- A. The Uniform Health-Care Decisions Act does not create a presumption concerning the intention of an individual who has not made or who has revoked an advance health-care directive.
B. Death resulting from the withholding or withdrawal of health care in accordance with the Uniform Health-Care Decisions Act does not for any purpose:
- (1) constitute a suicide, a homicide or other crime; or
- (2) legally impair or invalidate a governing instrument, notwithstanding any term of the governing instrument to the contrary. "Governing instrument" means a deed, will, trust, insurance or annuity policy, account with POD (payment on death designation), security registered in beneficiary form (TOD), pension, profit-sharing, retirement, employment or similar benefit plan, instrument creating or exercising a power of appointment or a dispositive, appointive or nominative instrument of any similar type.
- C. The Uniform Health-Care Decisions Act does not authorize mercy killing, assisted suicide, euthanasia or the provision, withholding or withdrawal of health care, to the extent prohibited by other statutes of this state.
- D. The Uniform Health-Care Decisions Act does not authorize or require a health-care provider or health-care institution to provide health care contrary to generally accepted health-care standards applicable to the health-care provider or health-care institution.
- E. The Uniform Health-Care Decisions Act does not authorize an agent or surrogate to consent to the admission of an individual to a mental health-care facility. If the individual's written advance health-care directive expressly permits treatment in a mental health-care facility, the agent or surrogate may present the individual to a facility for evaluation for admission.

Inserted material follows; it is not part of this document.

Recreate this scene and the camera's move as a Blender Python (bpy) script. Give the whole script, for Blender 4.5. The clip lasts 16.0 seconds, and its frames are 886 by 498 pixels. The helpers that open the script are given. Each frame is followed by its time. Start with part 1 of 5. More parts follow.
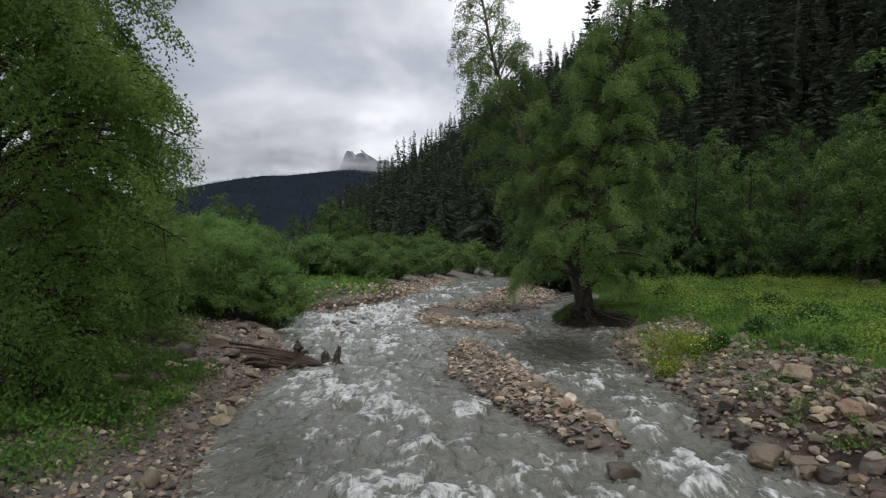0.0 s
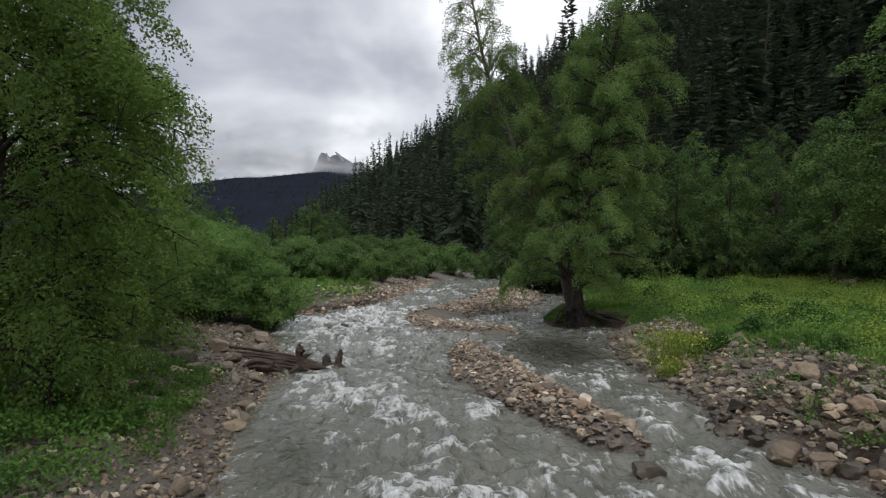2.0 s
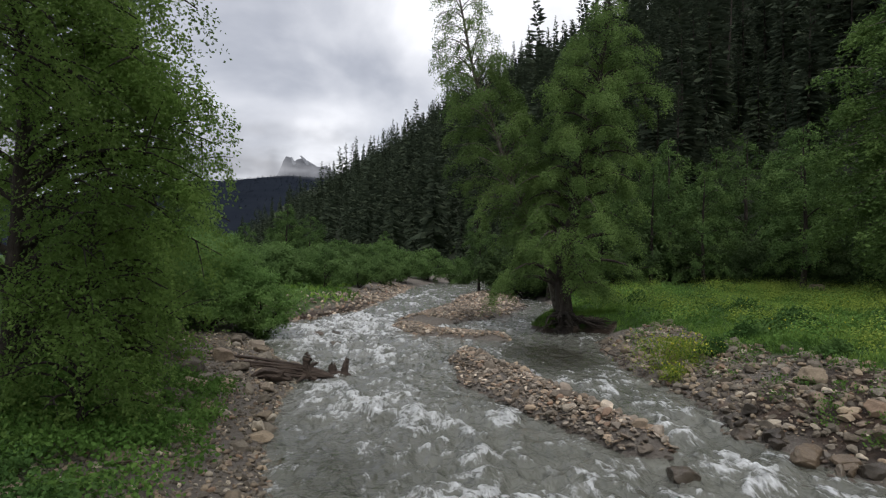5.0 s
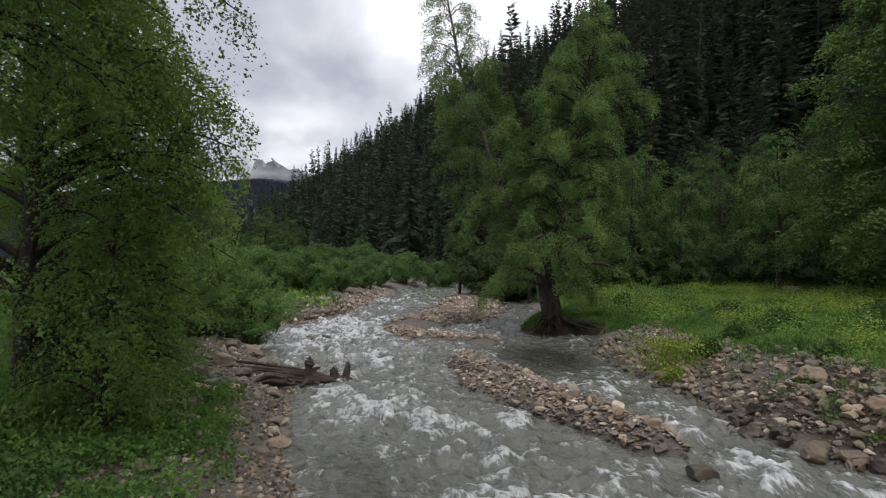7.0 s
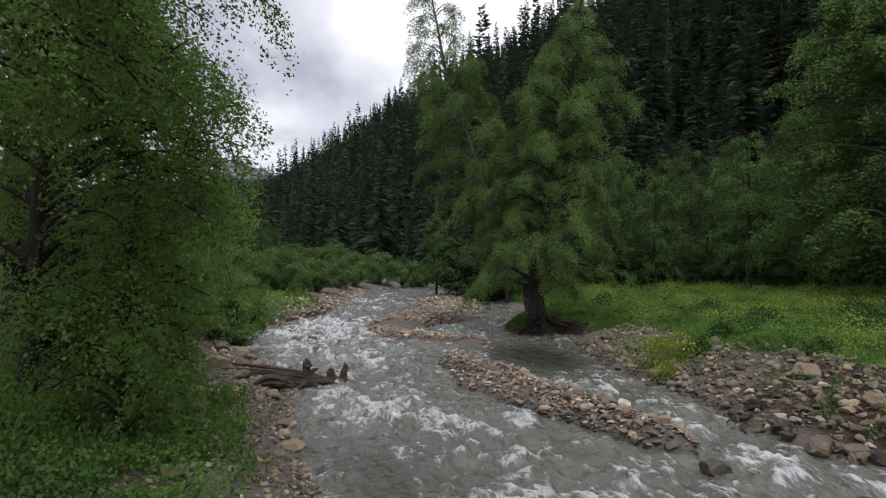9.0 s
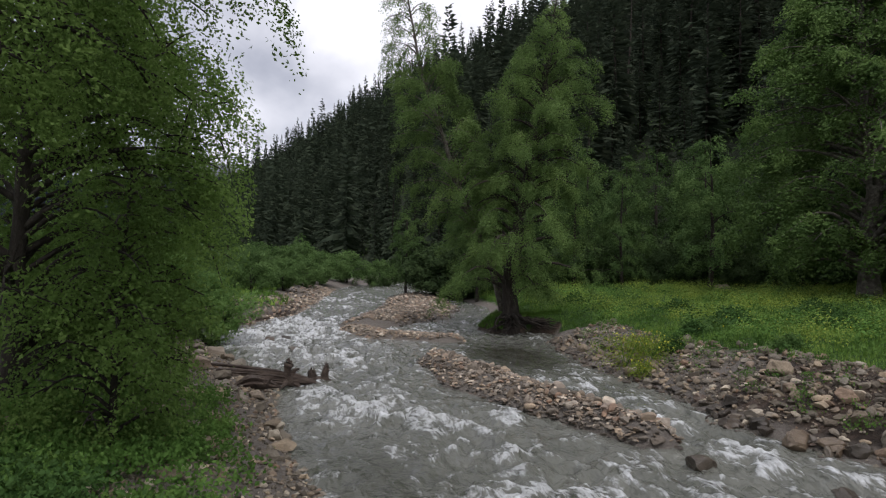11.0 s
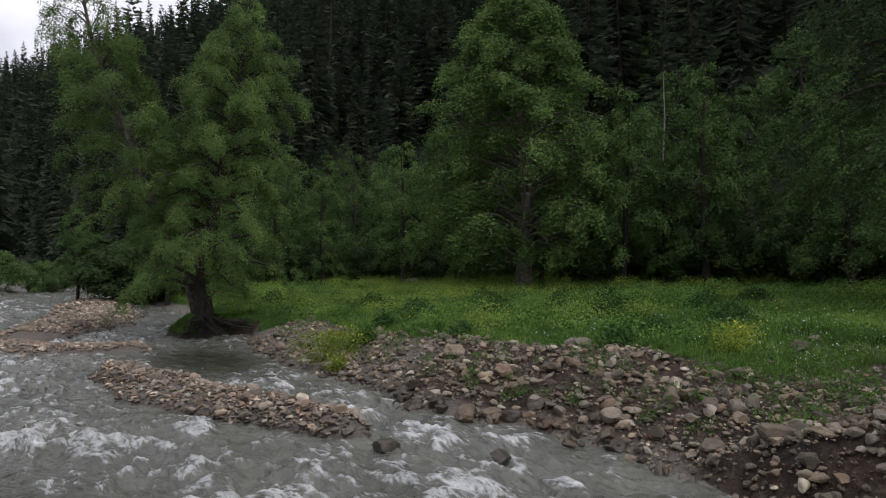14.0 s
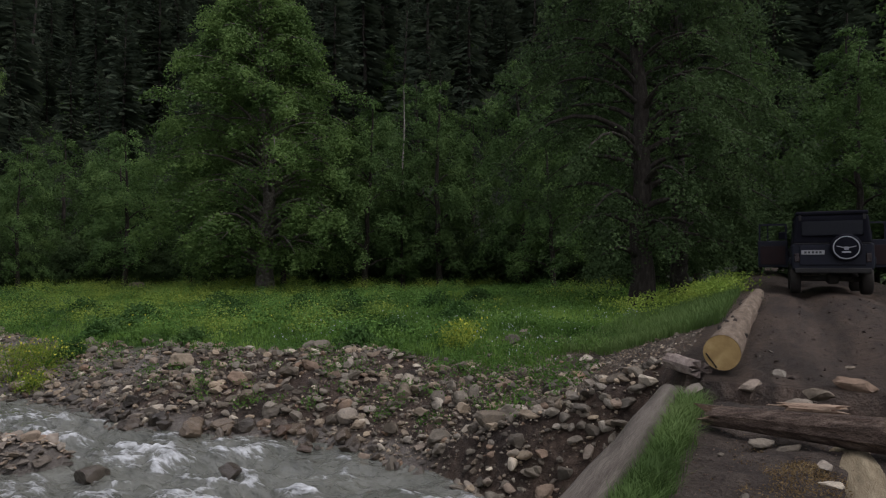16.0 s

- F. The Uniform Health-Care Decisions Act does not affect other statutes of this state governing treatment for mental illness of an individual admitted to a mental health-care institution.
History: Laws 1995, ch. 182, § 13; 1997, ch. 168, § 8.
ANNOTATIONS
The 1997 amendment, effective July 1, 1997, inserted "health-care" preceding "institution" in two places in Subsection D and substituted "admitted" for "involuntarily committed" in Subsection F.